Me senté sobre la cama y noté cómo toda la habitación giraba sobre mí. Definitivamente no me encontraba bien. Aún así hice acopio de fuerza y me puse en pie. Llegué como pude al armario, lo abrí y saqué algo de ropa. Regresé a la cama porque sentía que iba a perder el equilibrio en cualquier momento. En ese instante mi madre llamó suavemente a la puerta y la abrió despacio asomando la cabeza.

—¿Estás despierta? ¿Te encuentras algo mejor?

—Me siento un poco rara.

—¿Vas a salir? —me preguntó sorprendida.

—Supongo que sí. —No estaba muy convencida de ello pero tenía que hacerlo—. Tengo cosas que hacer.

—Entonces, ¿vamos a hacer la compra? Puedo hacerlo yo. Quizá deberías quedarte descansando.

—Estoy bien. Pero primero tengo que pasar por el centro cultural. No tardaré nada.

Me levanté para quitarme el pijama pero no pude cumplir con mi objetivo. Noté cómo se me nublaba la vista y la voz de mi madre se hacía cada vez más lejana. Me estaba desmayando.

Me encontraba vagando por una casa de pueblo. Recorrí el pasillo buscando en las habitaciones a mi madre. Pero no estaba. En su lugar encontré a mi abuela. Se estaba probando el vestido que llevó el día de la matanza. Era tan joven. Dejó de mirar el vestido y se sentó sobre la cama. Debajo del colchón tenía escondido un pequeño cuaderno. Fui a la cocina. Allí una señora preparaba algo de comer sin perder de vista a una niña de unos cinco o seis años. Una chica pasó a mi lado, cogió a la niña y se la llevó de allí. De pronto, ya no estaba en la casa. Me encontraba cayendo en picado al mar. Cuando mi cuerpo entró en contacto con el agua, me desperté.

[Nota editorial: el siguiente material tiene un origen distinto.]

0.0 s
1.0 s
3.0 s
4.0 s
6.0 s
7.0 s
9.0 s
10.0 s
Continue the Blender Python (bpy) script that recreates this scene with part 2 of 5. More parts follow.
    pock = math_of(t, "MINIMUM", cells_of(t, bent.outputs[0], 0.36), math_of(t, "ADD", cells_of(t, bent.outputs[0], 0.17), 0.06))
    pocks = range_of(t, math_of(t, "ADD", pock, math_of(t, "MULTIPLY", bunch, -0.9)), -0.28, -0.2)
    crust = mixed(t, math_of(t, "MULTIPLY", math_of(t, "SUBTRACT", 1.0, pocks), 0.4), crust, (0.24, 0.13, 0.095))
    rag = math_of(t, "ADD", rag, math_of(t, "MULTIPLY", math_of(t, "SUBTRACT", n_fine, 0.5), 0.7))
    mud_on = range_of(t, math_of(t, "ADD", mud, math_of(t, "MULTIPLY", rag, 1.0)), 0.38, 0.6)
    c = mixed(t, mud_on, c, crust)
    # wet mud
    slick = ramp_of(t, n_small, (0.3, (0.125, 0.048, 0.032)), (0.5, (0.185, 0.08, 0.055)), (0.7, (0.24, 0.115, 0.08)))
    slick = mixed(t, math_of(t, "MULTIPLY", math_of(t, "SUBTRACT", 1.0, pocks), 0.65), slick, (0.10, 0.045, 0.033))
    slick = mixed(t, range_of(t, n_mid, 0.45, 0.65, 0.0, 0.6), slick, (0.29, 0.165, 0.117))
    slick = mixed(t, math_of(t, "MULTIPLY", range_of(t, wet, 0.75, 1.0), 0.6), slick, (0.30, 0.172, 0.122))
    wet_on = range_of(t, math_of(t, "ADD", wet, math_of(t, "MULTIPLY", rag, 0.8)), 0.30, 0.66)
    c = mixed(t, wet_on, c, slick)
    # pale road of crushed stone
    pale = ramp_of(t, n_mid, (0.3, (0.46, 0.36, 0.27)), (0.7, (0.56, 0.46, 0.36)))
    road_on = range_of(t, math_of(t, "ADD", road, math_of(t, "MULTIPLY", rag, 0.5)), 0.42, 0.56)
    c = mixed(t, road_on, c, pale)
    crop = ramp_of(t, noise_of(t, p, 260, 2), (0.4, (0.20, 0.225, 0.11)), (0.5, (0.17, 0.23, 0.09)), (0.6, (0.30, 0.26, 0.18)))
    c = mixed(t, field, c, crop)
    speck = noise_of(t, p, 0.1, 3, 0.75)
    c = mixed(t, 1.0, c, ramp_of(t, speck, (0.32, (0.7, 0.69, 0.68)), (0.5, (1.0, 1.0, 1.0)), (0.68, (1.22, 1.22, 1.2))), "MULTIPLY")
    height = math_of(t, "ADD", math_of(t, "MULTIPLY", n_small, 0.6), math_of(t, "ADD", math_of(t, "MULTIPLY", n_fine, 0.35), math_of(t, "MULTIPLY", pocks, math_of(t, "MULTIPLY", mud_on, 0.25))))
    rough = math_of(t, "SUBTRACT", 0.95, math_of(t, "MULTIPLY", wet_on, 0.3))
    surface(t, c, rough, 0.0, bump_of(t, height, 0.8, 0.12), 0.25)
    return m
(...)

Abrí los ojos despacio. La neblina comenzó a desaparecer y pude ver a mi madre con un vaso de agua vacío en la mano. Su voz me llegaba aún lejana. Había otra voz. Me giré y vi a un hombre con bigote y pelo gris. Me miraba a través de unas gafas de pasta gruesa. Mi brazo derecho se hinchaba por momentos mientras las voces comenzaban a llegarme más nítidas. Me estaban tomando la tensión. De pronto me sentí muy cansada. Recosté la cabeza en la almohada. Algunas gotas de agua caían por mi cara. Mi madre debía de haberme echado el vaso encima. Tenía calor. Notaba como me subía la temperatura por momentos.

—Tiene la tensión muy baja. —Alcancé a escuchar.

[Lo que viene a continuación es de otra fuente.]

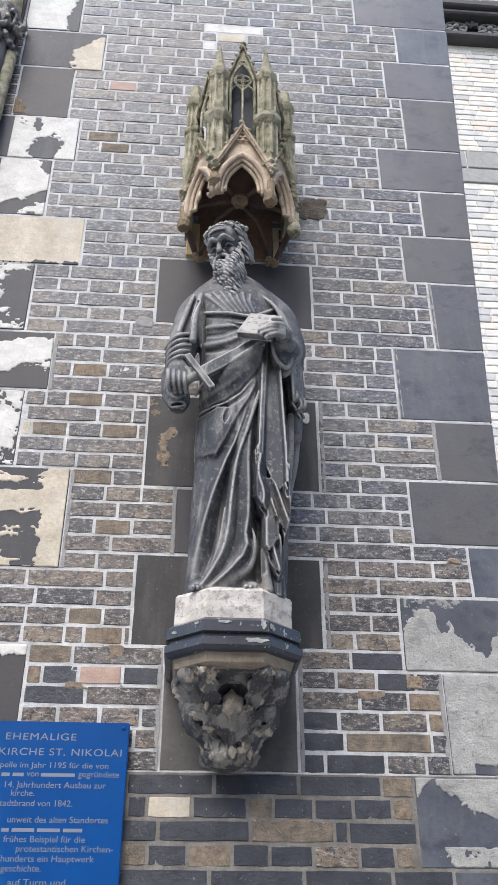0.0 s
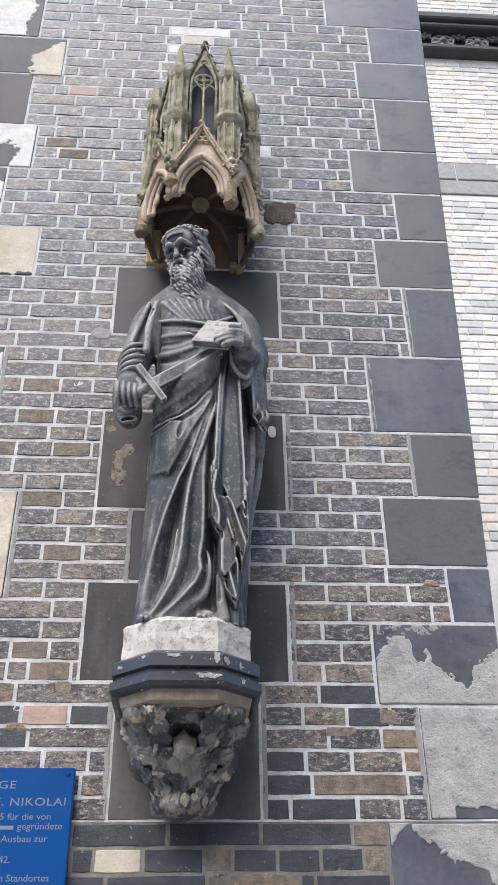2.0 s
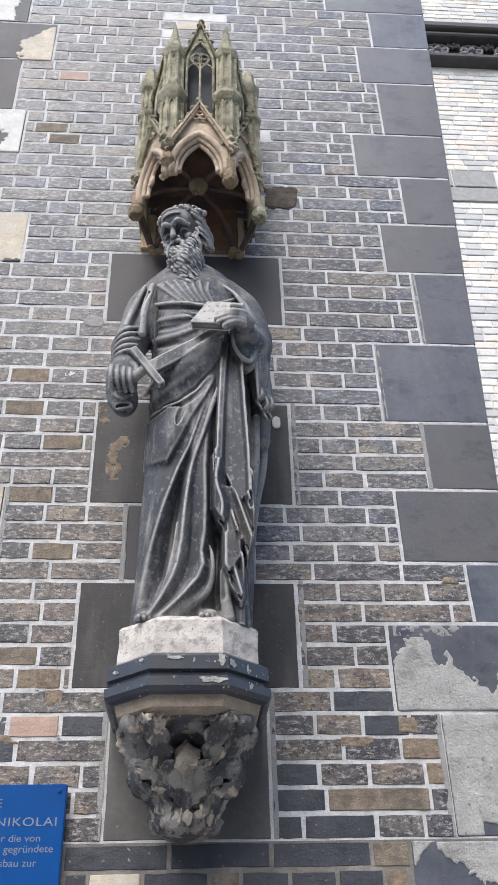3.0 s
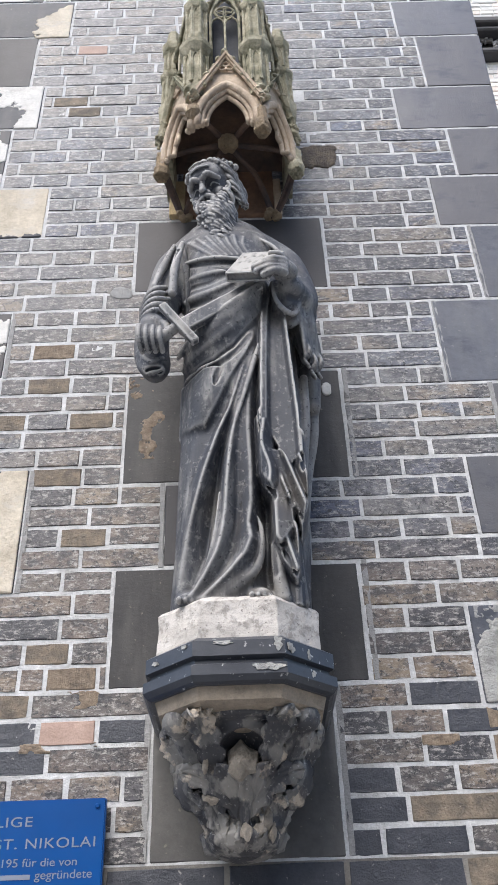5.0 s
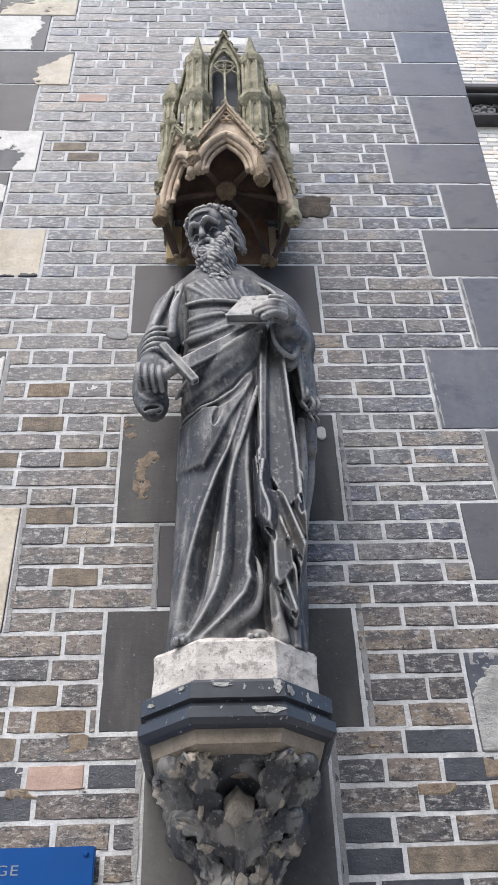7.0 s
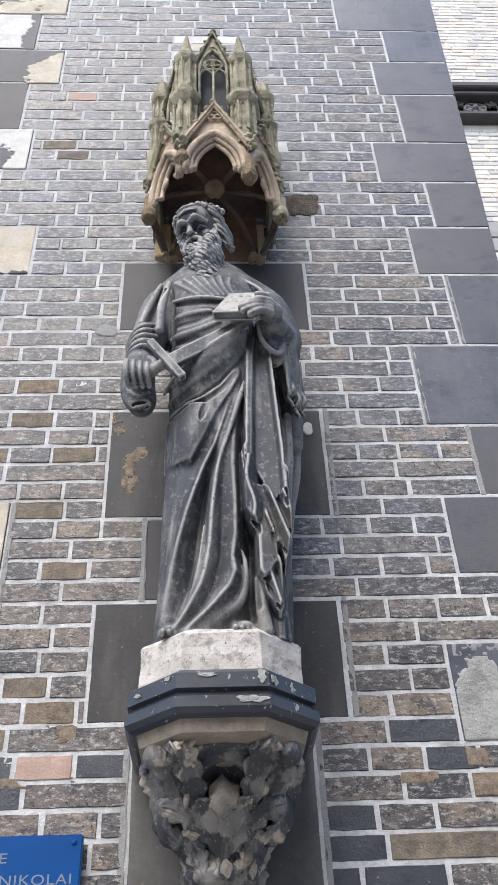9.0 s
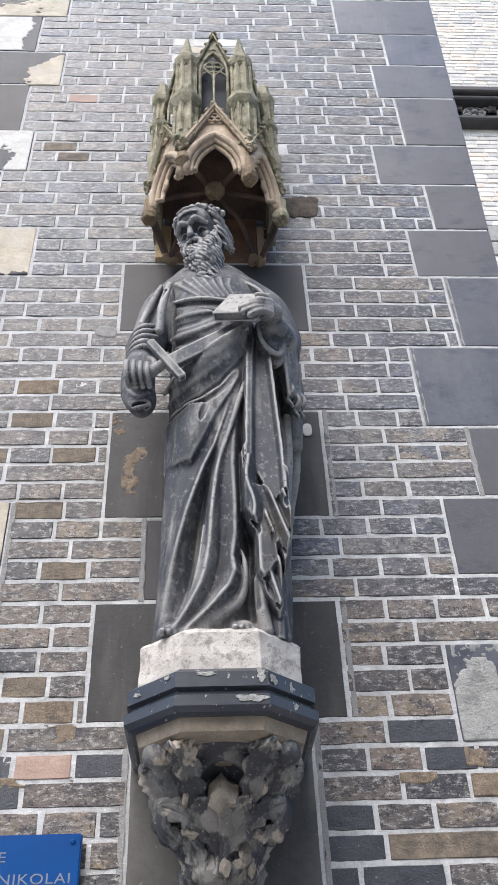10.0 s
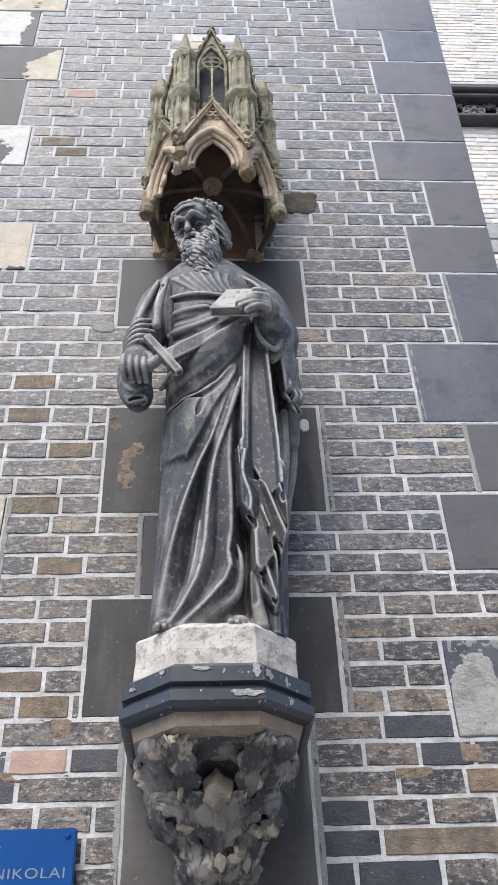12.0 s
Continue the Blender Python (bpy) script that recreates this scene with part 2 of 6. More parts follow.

Sentía un calor insoportable. Mi estómago rugió un momento. Entonces recordé que era por la mañana.

—¿Ha desayunado? —preguntó el hombre que, supuse en un momento de máxima lucidez, era el doctor.

—No. No le ha dado tiempo. Subí a ver si estaba despierta y de pronto... se ha desmayado. ¡Dios mío! Que no le pase nada.

Vale, me había desmayado. Y, vale, me encontraba fatal, pero el drama me parecía excesivo. Simplemente estaba débil por la gastroenteritis de la noche. No era el fin del mundo. No sé por qué, pero todo lo que decía mi madre me molestaba.

—Deberíamos llevarla al hospital para hacerle unas pruebas. Llamaré a una ambulancia para que venga a buscarla. Por el momento creo que deberíamos traerle algo de comer. Puede que el desmayo se deba a que tiene las defensas bajas y no ha comido nada. Súbale algo dulce.